After watching the season, EW chatted with star Tom Ellis about all of these Deckerstar developments and pulling double duty as Lucifer and his American-accented twin brother Michael.

ENTERTAINMENT WEEKLY: In the past, you’ve been on the fence about Lucifer and Chloe getting together because you liked their “will-they won’t-they” dynamic. How did you feel about them actually hooking up this season?

TOM ELLIS: Obviously when we were shooting season 5, for 95 percent of the time, we believed that was gonna be the final season. So, I think it was inevitable that we were going to get to that moment. I guess I was quite surprised it [happened] in this half of the season, but then I obviously now know why we did that and [that] it gives us somewhere to go afterward. But you know what? If we got Chloe and Lucifer together in the first season of the show, then we wouldn’t have had six seasons. Unfortunately for our fans, you can’t have your cake and then eat it. You want these people to be together, but we need that tension in our show to make it work and it has done up to this point. And I do believe it does when we got there as well, but we’ve sort of earned that moment now.

Having played this character for so long, what was the experience of actually shooting the moment where they take this big step?

Lauren and I are really great mates and we’ve spent five years on set laughing together, and doing those scenes was no different.
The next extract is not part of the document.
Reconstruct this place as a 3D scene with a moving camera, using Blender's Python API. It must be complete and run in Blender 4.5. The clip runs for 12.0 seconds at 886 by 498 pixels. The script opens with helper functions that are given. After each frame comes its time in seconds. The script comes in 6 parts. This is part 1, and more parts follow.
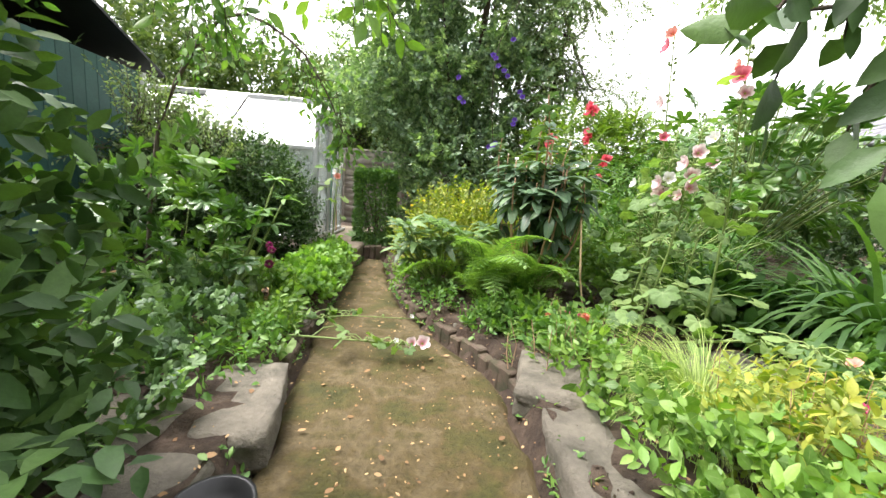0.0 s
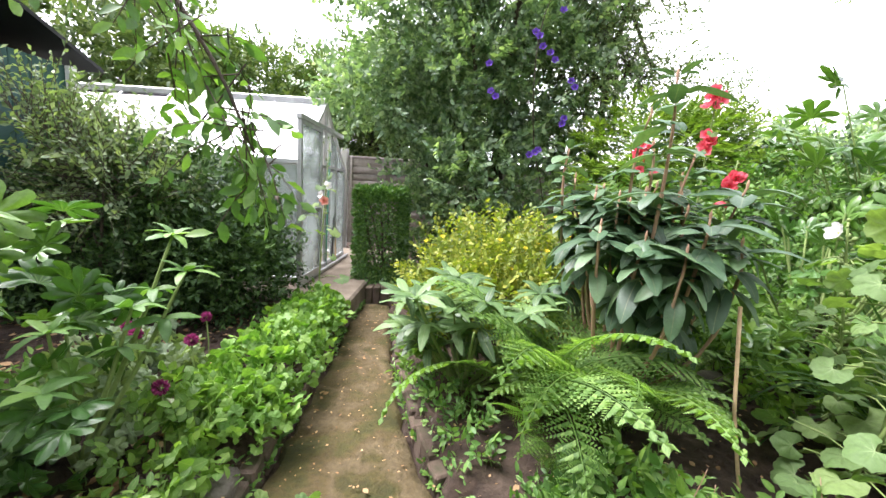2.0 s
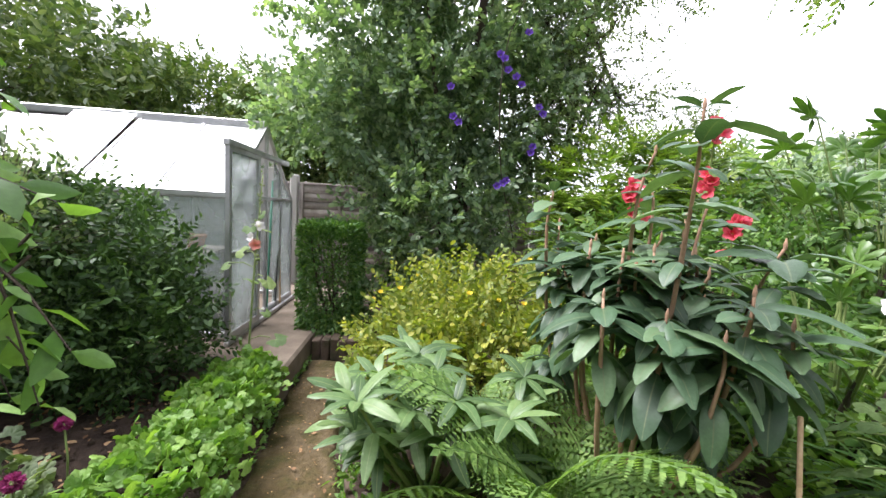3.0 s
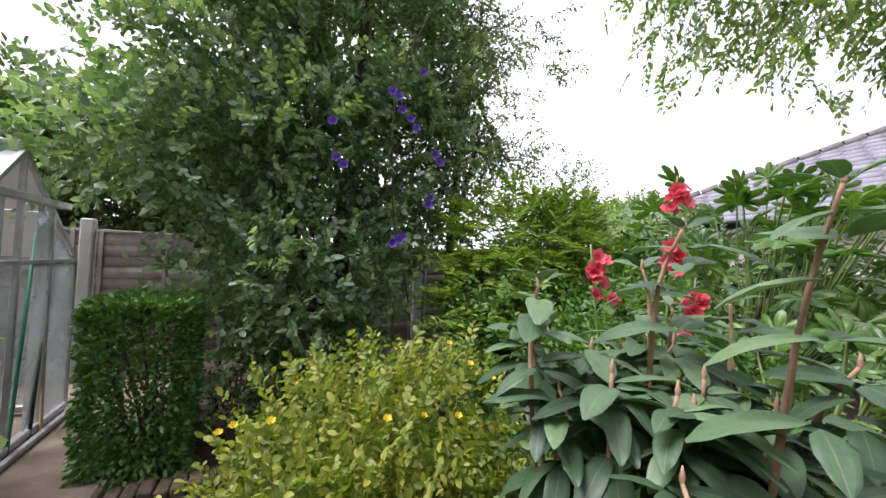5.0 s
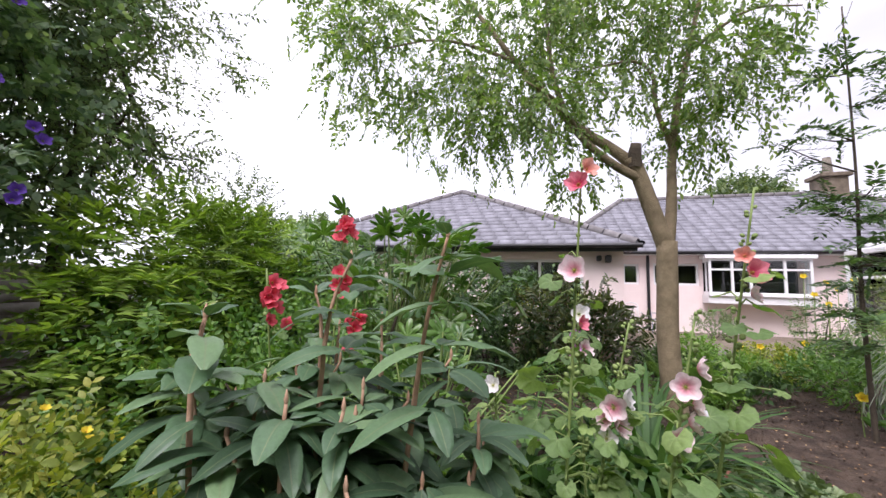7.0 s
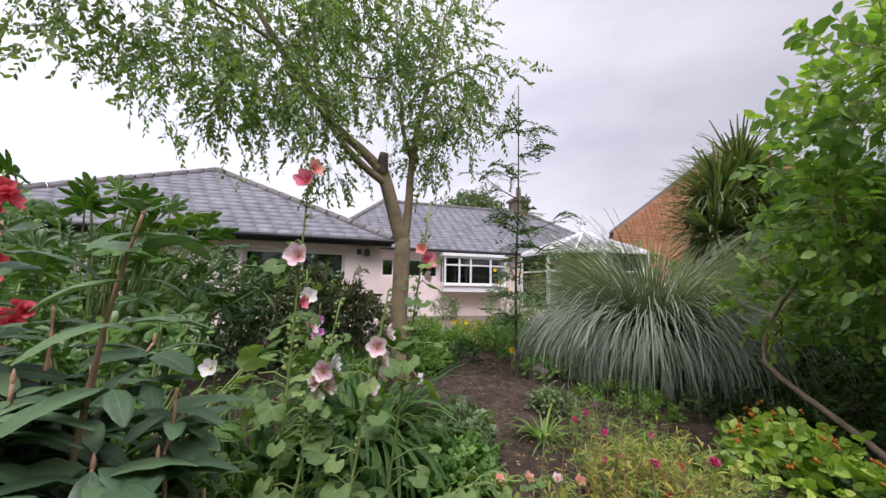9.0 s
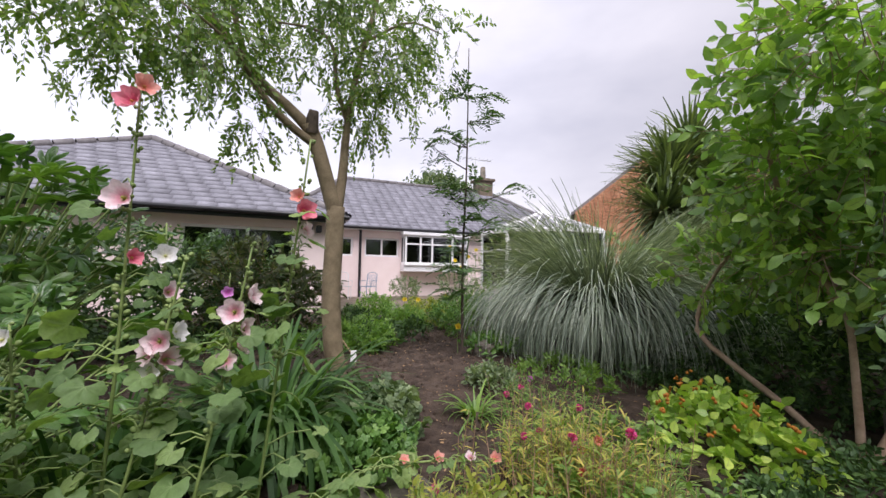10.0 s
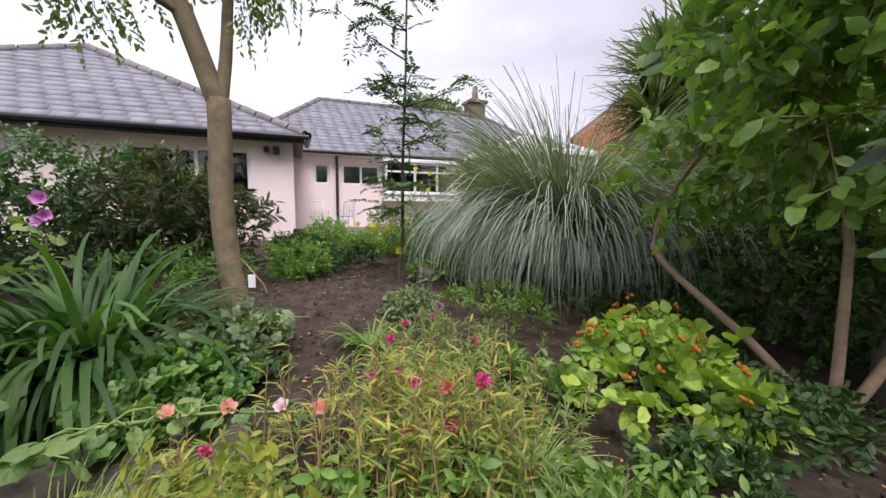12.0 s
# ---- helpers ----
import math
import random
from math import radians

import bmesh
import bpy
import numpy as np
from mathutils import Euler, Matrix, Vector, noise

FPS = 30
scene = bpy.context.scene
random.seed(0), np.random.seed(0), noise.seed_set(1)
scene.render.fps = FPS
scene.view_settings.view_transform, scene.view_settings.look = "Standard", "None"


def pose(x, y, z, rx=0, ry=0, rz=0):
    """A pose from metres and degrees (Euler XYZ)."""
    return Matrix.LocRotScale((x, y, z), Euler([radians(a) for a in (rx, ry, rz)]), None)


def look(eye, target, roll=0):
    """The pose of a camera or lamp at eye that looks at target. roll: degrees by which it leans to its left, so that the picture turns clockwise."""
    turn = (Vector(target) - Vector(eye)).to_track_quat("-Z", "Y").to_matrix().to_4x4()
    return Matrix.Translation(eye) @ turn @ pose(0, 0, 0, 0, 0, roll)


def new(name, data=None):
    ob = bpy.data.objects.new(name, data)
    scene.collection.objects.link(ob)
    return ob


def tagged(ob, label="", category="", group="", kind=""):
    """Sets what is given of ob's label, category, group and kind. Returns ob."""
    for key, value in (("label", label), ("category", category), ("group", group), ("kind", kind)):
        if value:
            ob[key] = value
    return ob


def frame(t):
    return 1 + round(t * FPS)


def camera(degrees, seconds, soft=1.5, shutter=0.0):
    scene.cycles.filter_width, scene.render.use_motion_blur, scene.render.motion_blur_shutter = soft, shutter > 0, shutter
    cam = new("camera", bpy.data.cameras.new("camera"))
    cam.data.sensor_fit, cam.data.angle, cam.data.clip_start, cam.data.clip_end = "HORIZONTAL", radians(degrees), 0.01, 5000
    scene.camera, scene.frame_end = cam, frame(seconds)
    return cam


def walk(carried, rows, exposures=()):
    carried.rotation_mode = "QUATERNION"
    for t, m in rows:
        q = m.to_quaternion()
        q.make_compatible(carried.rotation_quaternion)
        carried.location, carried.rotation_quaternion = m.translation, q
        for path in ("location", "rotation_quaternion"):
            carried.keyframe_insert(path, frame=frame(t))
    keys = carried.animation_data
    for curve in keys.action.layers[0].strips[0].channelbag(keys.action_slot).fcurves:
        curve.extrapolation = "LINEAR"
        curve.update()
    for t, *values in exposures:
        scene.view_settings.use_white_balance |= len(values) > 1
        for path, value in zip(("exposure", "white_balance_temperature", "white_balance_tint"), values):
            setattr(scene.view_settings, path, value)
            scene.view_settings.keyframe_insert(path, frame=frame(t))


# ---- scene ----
cam = camera(99.7, 12.0, shutter=0.0)
PATH = [
    (0, (0.007, 0.317, 0.979), (0.135, 2.488, 0.648), 4.4),
    (0.5, (-0.020, 0.719, 0.978), (0.058, 2.893, 0.647), 4.2),
    (1, (-0.023, 1.085, 1.026), (-0.018, 3.258, 0.690), 4.2),
    (1.5, (-0.014, 1.376, 1.130), (-0.032, 3.549, 0.785), 3.8),
    (2, (0.007, 1.608, 1.213), (0.009, 3.782, 0.876), 3.8),
    (2.5, (0.050, 1.894, 1.294), (0.134, 4.074, 1.012), 3.8),
    (3, (0.041, 2.094, 1.360), (0.243, 4.275, 1.149), 3.4),
    (3.2, (0.006, 2.158, 1.381), (0.285, 4.335, 1.224), 3.8),
    (4.8, (-0.044, 2.741, 1.510), (0.773, 4.783, 1.550), 2.4),
    (5, (-0.065, 2.831, 1.525), (0.893, 4.811, 1.595), 2.5),
    (5.5, (-0.125, 3.037, 1.531), (1.157, 4.816, 1.700), 2.3),
    (6, (-0.130, 3.026, 1.551), (1.455, 4.538, 1.758), 2.1),
    (6.5, (-0.118, 2.919, 1.574), (1.793, 3.986, 1.796), 1.6),
    (7, (-0.077, 2.847, 1.561), (2.017, 3.479, 1.790), 1.5),
    (7.5, (-0.063, 2.754, 1.532), (2.116, 2.941, 1.769), 1.1),
    (9.3, (-0.318, 2.598, 1.516), (1.748, 1.869, 1.714), 1.1),
    (9.5, (-0.295, 2.525, 1.493), (1.762, 1.763, 1.673), 1.1),
    (10, (-0.146, 2.220, 1.413), (1.889, 1.393, 1.532), 1.0),
    (10.5, (-0.045, 1.932, 1.375), (1.987, 1.088, 1.335), 1.0),
    (11, (0.030, 1.816, 1.355), (2.055, 0.970, 1.202), 1.0),
    (11.5, (0.166, 1.553, 1.272), (2.196, 0.725, 1.077), 0.9),
    (12, (0.218, 1.185, 1.186), (2.251, 0.384, 0.927), 0.8),
]
EXPOSURE = [(0.0, 1.72, 6450, 13), (1.0, 1.66, 6280, 18), (2.0, 1.85, 6120, 20), (3.0, 1.38, 6080, 22), (5.0, 0.82, 6100, 24), (6.5, 1.1, 6100, 25), (7.5, 0.1, 6100, 24), (9.5, 0.25, 6130, 22), (12.0, 0.4, 6130, 22)]
walk(cam, [(t, look(eye, target, roll)) for t, eye, target, roll in PATH], EXPOSURE)

# ---- overcast daylight ----
world = bpy.data.worlds.new("overcast_sky")
scene.world = world
world.use_nodes = True
wt = world.node_tree
wt.nodes.clear()
w_out = wt.nodes.new("ShaderNodeOutputWorld")
w_bg = wt.nodes.new("ShaderNodeBackground")
w_sky = wt.nodes.new("ShaderNodeTexSky")
w_sky.sky_type, w_sky.sun_disc = "NISHITA", False
w_sky.sun_elevation, w_sky.sun_rotation = radians(60), radians(-80)
w_sky.dust_density, w_sky.air_density = 4.0, 1.5
w_co = wt.nodes.new("ShaderNodeTexCoord")
w_map = wt.nodes.new("ShaderNodeMapping")
w_map.inputs["Scale"].default_value = (1.0, 1.0, 2.6)
w_noise = wt.nodes.new("ShaderNodeTexNoise")
w_noise.inputs["Scale"].default_value, w_noise.inputs["Detail"].default_value = 1.6, 5.0
w_ramp = wt.nodes.new("ShaderNodeValToRGB")
w_ramp.color_ramp.elements[0].position, w_ramp.color_ramp.elements[0].color = 0.34, (7.4, 7.5, 7.9, 1)
w_ramp.color_ramp.elements[1].position, w_ramp.color_ramp.elements[1].color = 0.66, (10.8, 10.7, 10.6, 1)
w_mix = wt.nodes.new("ShaderNodeMix")
w_mix.data_type = "RGBA"
w_mix.inputs[0].default_value = 0.9
wt.links.new(w_co.outputs["Generated"], w_map.inputs["Vector"])
wt.links.new(w_map.outputs["Vector"], w_noise.inputs["Vector"])
wt.links.new(w_noise.outputs["Fac"], w_ramp.inputs["Fac"])
wt.links.new(w_sky.outputs["Color"], w_mix.inputs[6])
wt.links.new(w_ramp.outputs["Color"], w_mix.inputs[7])
# the cloud is thinner, and brighter, towards the sun
w_dot = wt.nodes.new("ShaderNodeVectorMath")
w_dot.operation = "DOT_PRODUCT"
w_dot.inputs[1].default_value = (0.42, 0.86, 0.28)
w_grad = wt.nodes.new("ShaderNodeMapRange")
w_grad.inputs["From Min"].default_value, w_grad.inputs["From Max"].default_value = -1.0, 1.0
w_grad.inputs["To Min"].default_value, w_grad.inputs["To Max"].default_value = 0.29, 1.15
w_mul = wt.nodes.new("ShaderNodeVectorMath")
w_mul.operation = "SCALE"
wt.links.new(w_co.outputs["Generated"], w_dot.inputs[0])
wt.links.new(w_dot.outputs["Value"], w_grad.inputs["Value"])
wt.links.new(w_mix.outputs[2], w_mul.inputs[0])
wt.links.new(w_grad.outputs["Result"], w_mul.inputs["Scale"])
wt.links.new(w_mul.outputs["Vector"], w_bg.inputs["Color"])
w_bg.inputs["Strength"].default_value = 0.12
wt.links.new(w_bg.outputs["Background"], w_out.inputs["Surface"])
sun_data = bpy.data.lights.new("sun", "SUN")
sun_data.energy, sun_data.angle, sun_data.color = 3.4, radians(34), (1.0, 0.97, 0.92)
sun = new("sun", sun_data)
sun.matrix_world = look((-6, 1, 10.5), (0, 0, 0))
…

You’ve got to have a sense of humor when you’re doing that, especially with someone who is such a great friend. But you know what? The other thing was we were really committed to it because we’ve lived with these characters for five years and we’ve been part of this journey as well. We felt this was an earned moment in the show and probably was going to be an iconic moment in the show. So we felt we had to do it justice, as well. But, we did a lot of giggling.

You mentioned how the show needs that tension, and I feel like the mojo-swap definitely helps maintain that. 

[Usually,] Lucifer feels like, “Oh, this is how I solve everything,” and then once he has solved everything, he realizes there’s something else. His life, it’s a whack-a-mole of new issues and problems. Basically, I loved the fact that after he and Chloe go there that he is racked by the same doubts that most people are in real life: Am I worthy of this person? Ultimately, it comes back to self-reflection and how does he feel about himself. Of course with being an angel and the fact he can self-realize, it doesn’t really help that situation. So things like mojo-swapping and sort of stuff is out of his control. I really love it because Chloe and Lucifer are their most vulnerable when they’re with each other, and I think this season we see them at their most vulnerable and it’s great.

The season finally revealed why Chloe makes Lucifer vulnerable: It’s because he subconsciously wants to be when he’s around her. At what point did you find out that was the answer?

I’ve been quite involved with the writers during the writing stages before the scripts have been delivered to the actors, so I’ve sort of been aware of these notions as they’ve come up. But I really love that. I really love this self-actualization storyline we’ve gone down, because it mines into stuff that is actually very human. I think that’s where our show really works — when people can identify something human about Lucifer. He doesn’t realize it’s a human trait when he’s going through it but it is. He’s experiencing humanity first-hand, and that’s his hardest thing to understand.

So it sounds like you had a sense of this for a while?

Yeah, absolutely. It wasn’t like some magical [revelation]. Obviously, we knew this story about Chloe being put on Earth for Lucifer’s purpose and Lucifer’s journey, but even that in itself doesn’t tell the whole story. Every conceit on our show about the Devil comes back to self-reflecting oneself.

After playing Lucifer for five seasons, how did you figure out Michael and get to the point where you were fully invested in both of their perspectives?

It was really weird at first. Obviously, I’ve spent five years working with these people and turning up and doing Lucifer on a daily basis. That’s sort of a comfortable skin for me to slip into now. But to come up and play a completely new character was really sort of testing for my own confidence. Every actor racked with doubt, no matter what they’ll tell you, about what they’re doing. Because I was doing this whole new character in front of people I knew, there was a part of me that was like, “Oh my god, you’re such a fraud.”

But I got over that pretty quickly because we work pretty quickly as well, so I had to get over that. In the end, I really enjoyed that. It was just crazy the days we had to do Lucifer and Michael in the same scene. Like I said, we don’t have a lot of time on the show to shoot, so I was like doing costume changes on the side of the stage and then running back on, and changing my hair really quickly and having to sort of get back into that headspace. It was a challenge, but I had a real laugh doing it, especially when there were stunt doubles and acting doubles onset. It was like six of me at one point.

When we spoke on set in December, you mentioned how Michael’s terrible fashion sense helped you get into character. Was there anything you did to get into Michael when you were jumping back and forth?

I guess I need a trigger when I need to jump into a character. My trigger for Michael was probably his physicality and the way that he walked, because he’s so different to Lucifer. Just to walk around like that for a bit and then start talking in his voice. I would try to keep in the Michael voice whilst I was doing it because it’s easier. It was freaking the crew out a lot. It was really fun because I know the crew really well and a lot of them would come up to me after a scene and go, [slips into an American accent] “You know, Tom, I really don’t like Michael.” I’m like, “Great, job done! Brilliant!”

Yes, Rachael Harris was telling me how much she hated Michael when I was on set.

Well, Rachael dislikes Michael because it’s Tom Ellis talking in an American accent. Whenever I talk in an American accent, she absolutely hates it [laughs]. She’s like, [in an American accent] “That’s so wrong. Stop doing it, please.”

The first eight episodes of Lucifer season 5 are available on Netflix now.